L’autre débat est le suivant : si les retraités ne produisent plus, ils consomment toujours, mais ils ne peuvent consommer que ce qui a été produit par les travailleurs actifs, selon leur nombre et leur productivité. Le nombre croissant des retraités, c’est, outre une demande médicale accrue, une demande plus grande de services, de déplacements et de tourisme, de logements adaptés, etc. ; dans certains secteurs, on voit poindre la pénurie, et partout on a trop négligé une approche prospective. Et le pouvoir d’achat des retraités pèse lourd dans la demande totale. C’est dire que la question des retraites est aussi une question des actifs.

L’évolution technique et économique fait qu’une même personne changera plusieurs fois d’activité au cours de sa vie professionnelle. Mais la formation tout au long de la vie se cherche encore, et la protection sociale reste organisée selon le cycle ternaire traditionnel : jeunesse- activité- retraite.

Enfin, notre société considérera-t-elle toujours la masse grossissante des personnes âgées sous l’angle de leur inutilité et de l’assistance qu’il faut leur apporter, au moindre coût bien entendu, ou voudra-t-elle valoriser le potentiel d’expérience, de culture et de disponibilité qu’elles représentent ? Quelle place saura-t-elle faire ou conserver aux jeunes retraités qui ont encore et pour dix ou vingt ans l’esprit vif et le corps alerte ? N’est-ce pas un gâchis des expériences et des compétences que de les remplacer systématiquement par des plus jeunes, que ce soit dans les institutions politiques ou les associations ? Mais ces plus jeunes doivent pouvoir entrer dans la carrière sans attendre que les aînés n’y soient plus, comme dit la Marseillaise, et y apporter un esprit de renouveau.

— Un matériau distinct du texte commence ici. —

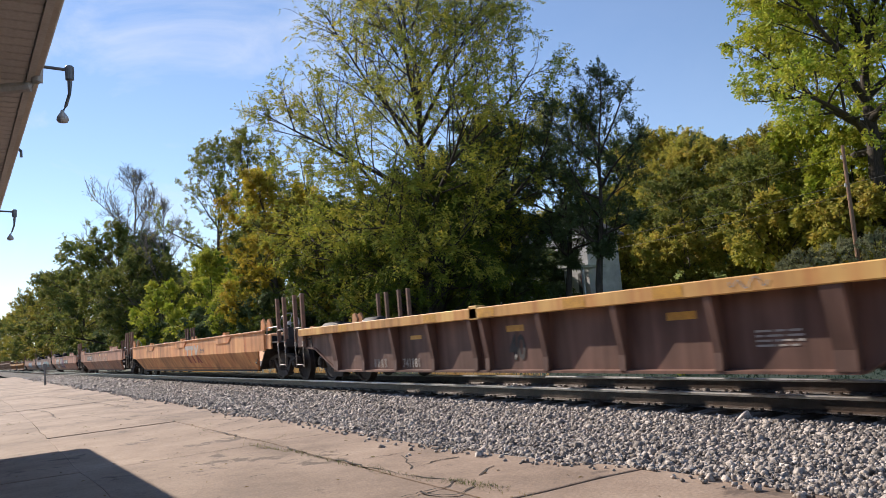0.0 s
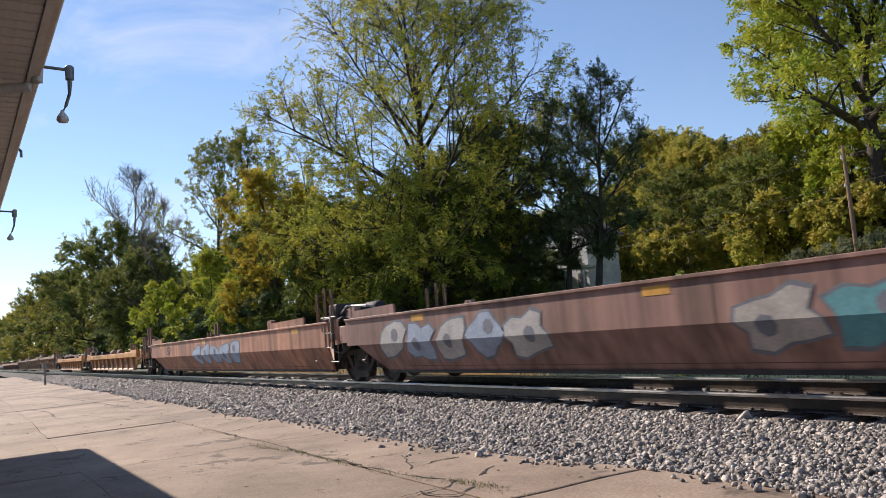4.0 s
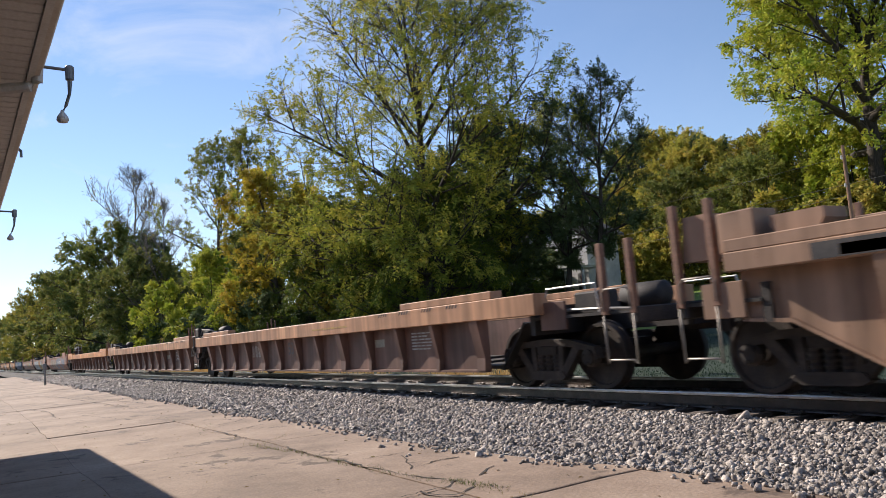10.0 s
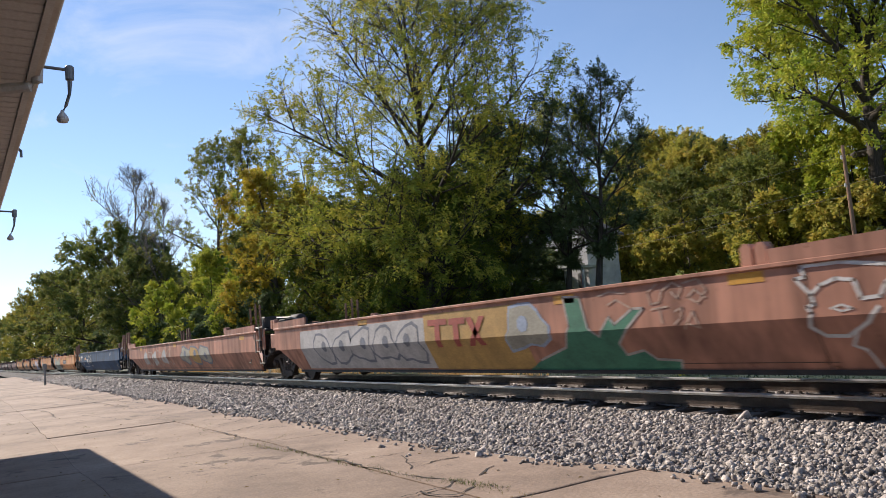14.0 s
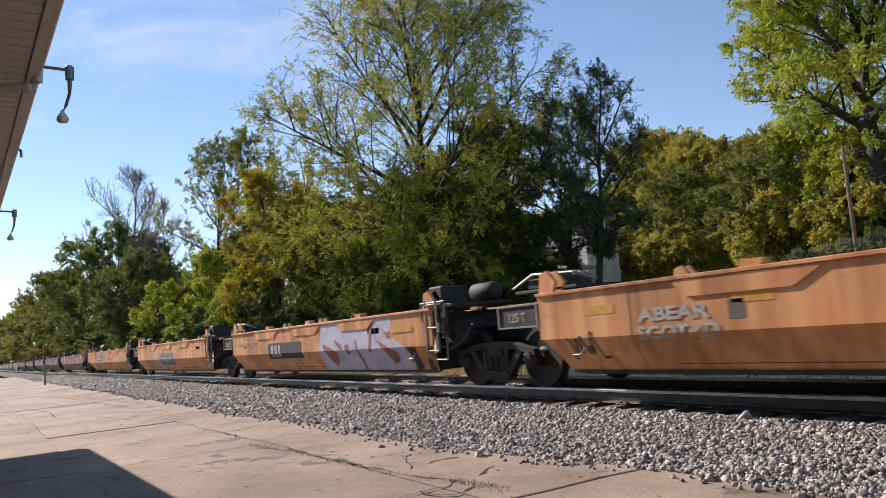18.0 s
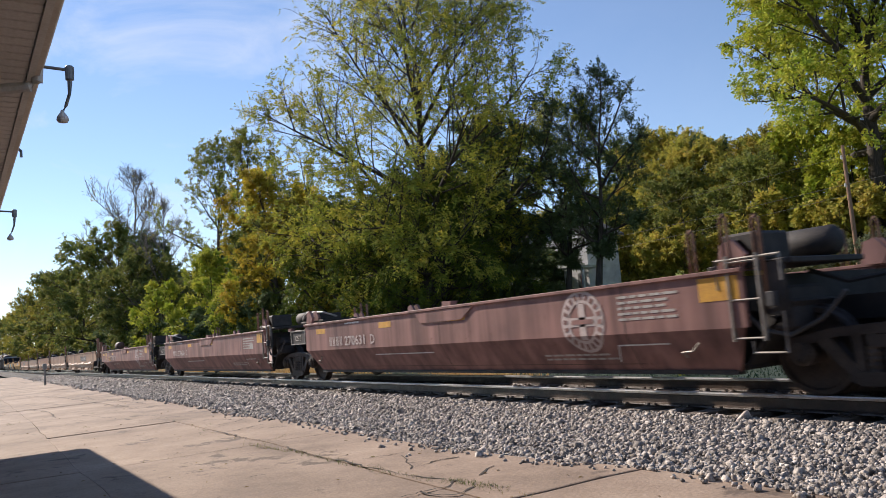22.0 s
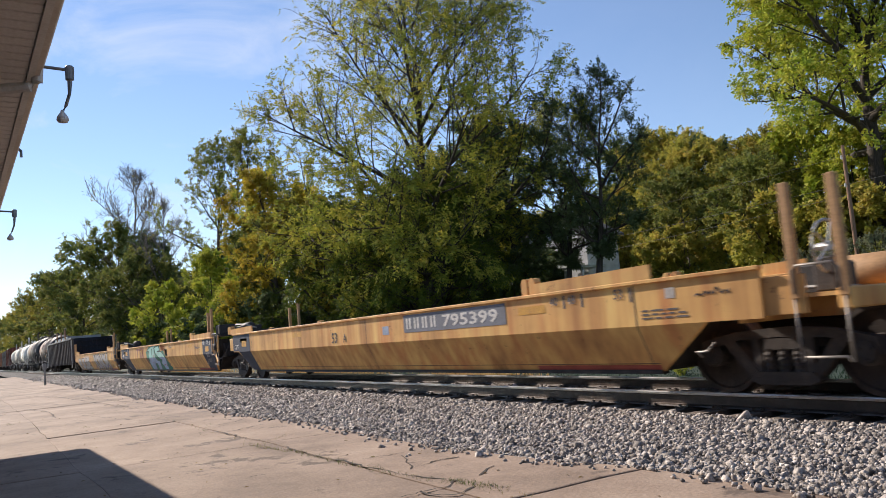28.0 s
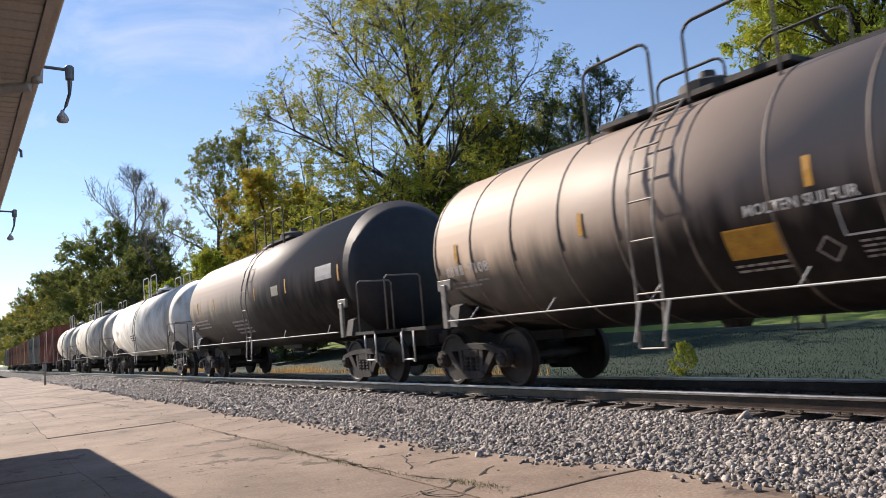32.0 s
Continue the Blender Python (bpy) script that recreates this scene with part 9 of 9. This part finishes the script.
# three yellow-tan 53-foot units
yel3 = ((594.4, 614.2, "ca"), (614.2, 633.6, "aa"), (633.6, 653.4, "ac"))
for i, (u0, u1, ends) in enumerate(yel3):
    kw = dict(K53, crease=0.84, label=("yellow-tan smooth-sided well car with a dark number patch, empty", "yellow-tan well car with navy ends and mint graffiti, empty", "orange-tan well car covered in white and black graffiti")[i], deck_paint=True, planks=True, stake=2.13, stake_mat="tan_stake", front_in=1.2, crease_in=0.7, bottom_in=2.8, art=((1.45, 1.5, 1.9), (0.75, 1.2, 2.1)), trucks=((8.55, None), (None, None), (None, None))[i], guide_at=(((5.2, 7.3), (-9.3, -7.3)), ((5.6, 8.1), (-8.9, -7.0)), ((6.2, 8.4), (-8.4, -6.6)))[i])
    car, s, xb, xf = well("k", u0, u1, ends, "yellow_tan", kw)
    reflectors(s, (xb + 1.0, xb + 5.2, xb + 11.6, xb + 14.2), 1.1, 0.6)
    if i != 1:
        s.lines(7.1, 1.0, 0.65, 3, M["grey_patch"], 0.02, 101 + i)
        s.rect(7.48, 7.62, 1.13, 1.25, M["dirty_white"], "placard")
    for tx, x in (("40", 5.75), ("48", 6.1), ("53", 6.95)) if i != 1 else ():
        s.text(tx, x - 0.28, 1.18, 0.12, M["grey_patch"])
        s.rect(x - 0.02, x + 0.02, 1.13, 1.30, M["grey_patch"], "scale_mark")
    s.rect(*((4.8, 7.1), (5.55, 7.5), (5.6, 7.6))[i], 0.30, 0.37, M["brick_red"], "sill_stripe")
    if i == 0:
        number(s, 1.45, 1.05, 0.19, "795399", W, M["slate"], total=2.9)
        s.text("53", -1.9, 0.9, 0.22, BK)
        s.text("A", -1.3, 0.9, 0.17, BK)
        s.rect(0.5, 0.75, 0.98, 1.14, M["pale_blue"], "placard")
        s.fill([[(xb, 0.86), (-8.6, 0.86), (-8.1, 0.31), (-7.5, 0.31), (-7.6, 1.33), (xb, 1.33)]], M["navy_panel"], "painted_panel")
        s.rect(-8.3, -7.9, 0.98, 1.14, Y, "reflector", 0.008)
        s.text("125T", -9.0, 0.92, 0.13, W, lift=0.01)
        s.scrawl(7.9, 8.35, 1.12, 1.2, M["grey_patch"], 108, 0.02)
    elif i == 1:
        s.fill([[(6.97, 0.31), (7.75, 0.31), (xf, 0.7), (xf, 1.33), (6.93, 1.33)]], M["navy_panel"], "painted_panel")
        s.rect(7.3, 7.7, 0.92, 1.09, Y, "reflector", 0.008)
        s.text("48", 6.99, 1.16, 0.12, W, lift=0.008)
        s.text("53", 7.5, 1.18, 0.12, W, lift=0.008)
        s.rect(7.17, 7.19, 1.12, 1.28, W, "scale_mark", 0.008)
        s.rect(7.68, 7.70, 1.14, 1.3, W, "scale_mark", 0.008)
        s.rect(7.82, 7.95, 1.13, 1.25, M["dirty_white"], "placard", 0.008)
        s.lines(7.35, 0.86, 0.36, 4, M["dirty_white"], 0.018, 104, 0.008)
        s.lines(7.36, 0.66, 0.34, 3, M["dirty_white"], 0.016, 105, 0.008)
        s.lines(5.9, 1.12, 0.55, 3, M["grey_patch"], 0.02, 109)
        s.fill([[(xb + 0.0, 0.86), (xb + 0.5, 0.86), (xb + 1.4, 0.31), (xb + 2.4, 0.31), (xb + 2.2, 1.33), (xb, 1.33)]], M["navy_panel"], "painted_panel")
        s.text("125T", xb + 0.35, 0.9, 0.17, W, lift=0.01)
        s.text("53", xb + 1.0, 1.2, 0.1, W, lift=0.01)
        s.text("48", xb + 1.75, 1.22, 0.1, W, lift=0.01)
        s.rect(xb + 1.2, xb + 1.7, 1.0, 1.18, Y, "reflector", 0.009)
        s.lines(xb + 1.1, 0.92, 0.5, 4, M["dirty_white"], 0.02, 107, 0.009)
        s.fill([[(-4.85, 1.18), (-4.3, 1.18), (-4.3, 1.28), (-4.85, 1.28)], [(-4.66, 0.86), (-4.5, 0.86), (-4.5, 1.18), (-4.66, 1.18)], [(-4.24, 1.18), (-3.72, 1.18), (-3.72, 1.28), (-4.24, 1.28)], [(-4.06, 0.86), (-3.9, 0.86), (-3.9, 1.18), (-4.06, 1.18)], [(-3.68, 1.28), (-3.55, 1.28), (-3.2, 0.84), (-3.34, 0.84)], [(-3.32, 1.28), (-3.18, 1.28), (-3.55, 0.84), (-3.7, 0.84)]], M["logo_red"], "logo_shape")
        # a large piece: mint letters that turn blue below the crease, on a green cloud
        s.fill([[(-2.67, 1.07), (-2.1, 1.3), (-1.2, 1.31), (0.11, 1.31), (0.28, 1.07), (0.83, 1.09), (1.23, 0.84), (1.26, 0.62), (1.48, 0.39), (1.43, 0.31), (-2.6, 0.31), (-2.36, 0.74)]], M["green"], "graffiti_fill", 0.004)
        letters = (
            ([(-2.35, 1.14), (-1.55, 1.28), (-0.88, 1.31), (-0.89, 1.24), (-1.45, 1.2), (-1.52, 0.84), (-2.0, 0.84), (-1.94, 1.13)], [(-2.0, 0.835), (-1.52, 0.835), (-1.5, 0.7), (-1.33, 0.67), (-1.55, 0.33), (-2.2, 0.33), (-2.3, 0.66), (-2.05, 0.69)]),
            ([(-1.5, 0.84), (-1.3, 1.22), (-1.0, 1.28), (-0.72, 0.84)], [(-1.5, 0.835), (-0.72, 0.835), (-0.6, 0.68), (-0.22, 0.67), (-0.55, 0.33), (-0.95, 0.33), (-0.85, 0.59), (-1.24, 0.6), (-1.5, 0.33), (-1.85, 0.36)]),
            ([(-0.79, 1.22), (-0.05, 1.3), (0.14, 1.12), (-0.4, 1.06), (0.49, 1.04), (1.05, 0.84), (0.0, 0.84), (-0.6, 1.0)], [(0.0, 0.835), (1.05, 0.835), (1.1, 0.79), (0.72, 0.33), (0.25, 0.33), (0.0, 0.6), (0.5, 0.74), (0.05, 0.78)]),
        )
        for top, low in letters:
            s.stroke(top + [top[0]], 0.06, BK, "graffiti_outline")
            s.stroke(low + [low[0]], 0.06, M["slate"], "graffiti_outline")
            s.fill([top], M["mint"], "graffiti_fill", 0.012)
            s.fill([low], M["lilac_blue"], "graffiti_fill", 0.012)
        spot_rng = random.Random(5)
        for k in range(26):
            x, z, r = spot_rng.uniform(-2.1, 0.9), spot_rng.choice((0.36, 0.5, 0.62, 0.75, 0.9, 1.0)), spot_rng.uniform(0.02, 0.05)
            s.fill([[(x + r * math.cos(q), z + r * math.sin(q)) for q in (0, 1, 2, 3, 4, 5)]], M["pink"] if z > 0.6 else M["logo_red"], "graffiti_spot", 0.016)
        throw_up(s, 0.35, 1.1, 1.12, 1.3, M["brick_red"], 71)
        throw_up(s, -2.75, -2.45, 0.6, 0.85, M["logo_red"], 74)
        s.stroke([(1.25, 0.8), (1.45, 0.75), (1.3, 0.65), (1.48, 0.55), (1.3, 0.45), (1.22, 0.6)], 0.04, M["logo_red"])
        throw_up(s, 1.1, 1.5, 1.02, 1.14, M["slate"], 72)
        throw_up(s, 1.12, 1.52, 0.9, 1.0, M["slate"], 73)
        s.lines(1.85, 1.22, 0.5, 2, M["grey_patch"], 0.03, 110)
    else:
        s.fill([[(0.3, 0.34), (6.6, 0.32), (6.2, 1.3), (0.1, 1.25)]], M["ochre"], "painted_block", 0.003)
        number(s, -4.28, 1.0, 0.19, "795000", W, total=2.8)
        s.text("53", -0.85, 0.86, 0.22, BK)
        s.word("PULSE", -7.2, -1.5, 0.31, 1.1, M["dirty_white"], M["grey_patch"], 0.06, rim=0.05)
        s.word("YONOH", 0.15, 6.35, 0.31, 1.26, M["dirty_white"], BK, 0.07, rim=0.05, shear=-0.4)
        for hx, hz in ((7.6, 0.45), (8.6, 0.42), (9.6, 0.5), (10.9, 0.42), (12.1, 0.5), (12.9, 0.45)):
            for ox, oz, r in ((0, 0, 0.085), (0.16, 0.06, 0.06), (-0.13, 0.09, 0.05)):
                s.fill([[(-6.9 + hx + ox + r * math.cos(t * 0.9 + hx), hz + oz + 0.8 * r * math.sin(t * 0.9 + hx)) for t in range(7)]], M["purple"], "graffiti_spot", 0.014)
        s.scrawl(-6.9 + 15.2, -6.9 + 16.2, 0.5, 0.9, BK, 75, 0.04)
        s.marks(3, xf - 5.6, 0.62, 0.34, M["brick_red"], 0.4)

coupled(gondola(653.4, 674.9), 653.4, 674.9)

car, s = tank_car(674.9, 688.0, 1.40, 2.21, PAINT["tank_dusty_lit"], "dusty black tank car for molten sulfur with white lettering", {"rings": 10, "inset": 1.15, "shade_black_head": True})
coupled(car, 674.9, 688.0)
s.text("MOLTEN SULFUR", 1.28, 1.88, 0.115, W, lift=0.018, bold=0.03)
s.fill([[(0.95, 1.46), (1.62, 1.46), (1.62, 1.78), (0.95, 1.78)]], Y, "placard")
s.marks(4, -4.5, 1.84, 0.16, W, 0.35)
s.text("7108", -3.85, 1.84, 0.16, W, lift=0.018, bold=0.03, width=1.25)
s.lines(-4.4, 1.70, 0.9, 2, M["dirty_white"], 0.03, 3)
s.lines(0.95, 1.38, 0.5, 2, M["dirty_white"], 0.025, 4)
s.stroke([(2.05 + 0.13, 1.45), (2.05, 1.57), (2.05 - 0.13, 1.45), (2.05, 1.33), (2.05 + 0.13, 1.45)], 0.02, M["dirty_white"], "placard")
for a in (2.25, 2.9):
    s.stroke([(a, 1.55), (a + 0.55, 1.55), (a + 0.55, 1.85), (a, 1.85), (a, 1.55)], 0.02, W, "stencil_box")
s.lines(2.35, 1.47, 0.9, 4, M["dirty_white"], 0.022, 7)
for x in (-1.2, 2.0, 4.0, -4.2):
    s.rect(x, x + 0.09, 2.05, 2.35, Y, "reflector")
for x in (4.2, 5.0):
    s.lines(x, 2.6, 0.6, 6, M["dirty_white"], 0.03, 12)
s.rect(4.2, 4.6, 2.1, 2.2, M["red"], "placard")

car, s = tank_car(688.0, 704.6, 1.5, 2.4, PAINT["tank_grimy_lit"], "dirty black tank car with pale data panel", {"rings": 2, "plat_len": 1.2, "shade_black_head": True})
coupled(car, 688.0, 704.6)
s.rect(5.0, 5.9, 2.3, 2.62, M["silver"], "placard")
s.rect(2.0, 2.5, 2.2, 2.45, M["khaki"], "placard")
for x in (0.6, 3.0, -3.5, -5.5, 6.2):
    s.rect(x, x + 0.08, 2.2, 2.55, Y, "reflector")
s.lines(-6.0, 1.9, 1.6, 3, M["dirty_white"], 0.05, 5)
s.lines(-2.0, 1.7, 1.4, 4, M["dirty_white"], 0.05, 6)
for u0, u1, pn, lab in ((704.6, 722, "tank_white", "clean white tank car with white top railing"), (722, 738.5, "tank_cream", "cream white tank car with streaked sides"), (738.5, 752, "tank_cream", "cream tank car with brown streaks")):
    car, s = tank_car(u0, u1, 1.45, 2.35, PAINT[pn], lab, {"rings": 2, "white": True, "plat_len": 1.5})
    coupled(car, u0, u1)
    s.lines(-2.0, 1.9, 1.4, 3, M["grey_patch"], 0.05, 8)
    s.marks(4, -5.5, 2.1, 0.2, M["grey_patch"])
for u0, u1, pn, top, lab in ((752, 769, "boxcar_red", 4.3, "dark red box car"), (769, 786, "hopper_grey", 4.2, "dark grey box car"), (786, 804, "boxcar_rust", 4.2, "rust-orange box car"), (804, 822, "boxcar_rust", 4.2, "rust-orange box car"), (822, 840, "boxcar_red", 4.3, "dark red box car"), (840, 858, "hopper_grey", 4.2, "dark grey box car")):
    coupled(box_car(u0, u1, PAINT[pn], lab + " with ribbed sides", top), u0, u1)
# ---------------------------------------------------------------- what moves
SPEED = 21.1


def motions():
    for car, u in CONSIST:
        walk(car, [(t, pose(SPEED * t - u, 0, 0)) for t in (0, 4, 8, 12, 16, 20, 24, 28, 32)])
    centre = {car: u for car, u in CONSIST}
    # wheels roll without slipping as they come up to the platform and pass it
    for wheel, car, x in WHEELS:
        here = [k for k in range(0, 961) if -26 < SPEED * k / FPS - centre[car] + x < 2.5]
        if not here:
            continue
        base = wheel.matrix_basis.copy()
        k0, k1 = here[0], here[-1]
        rows = [(0.0, base)] if k0 > 0 else []
        rows += [(k / FPS, base @ pose(0, 0, 0, 0, math.degrees(SPEED * (k - k0) / FPS / 0.457), 0)) for k in here]
        if k1 < 960:
            rows.append((32.0, rows[-1][1]))
        walk(wheel, rows)


motions()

Pour rester généralement implicite, cette sorte de lutte des classes d’âge n’en est pas moins préoccupante.

Au-delà des questions techniques, il faut se demander comment une retraite de longue durée peut ne pas être un temps vide, et comment aménager, pour les enseignants, le passage de l’activité à la retraite, ne serait-ce que pour éviter le gâchis de cette mise à l’écart brutale et totale de personnes ayant engrangé expérience et compétences.

Il resterait à étudier dans quelle mesure l’organisation de l’enseignement en classes d’âge est la meilleure, voire la seule formule possible, ou s’il ne faudrait pas, dans la perspective de la formation tout au long de la vie, valoriser les contacts entre générations différentes.

Marie-Claude Grandguillot, Jacques George, professeurs à la retraite.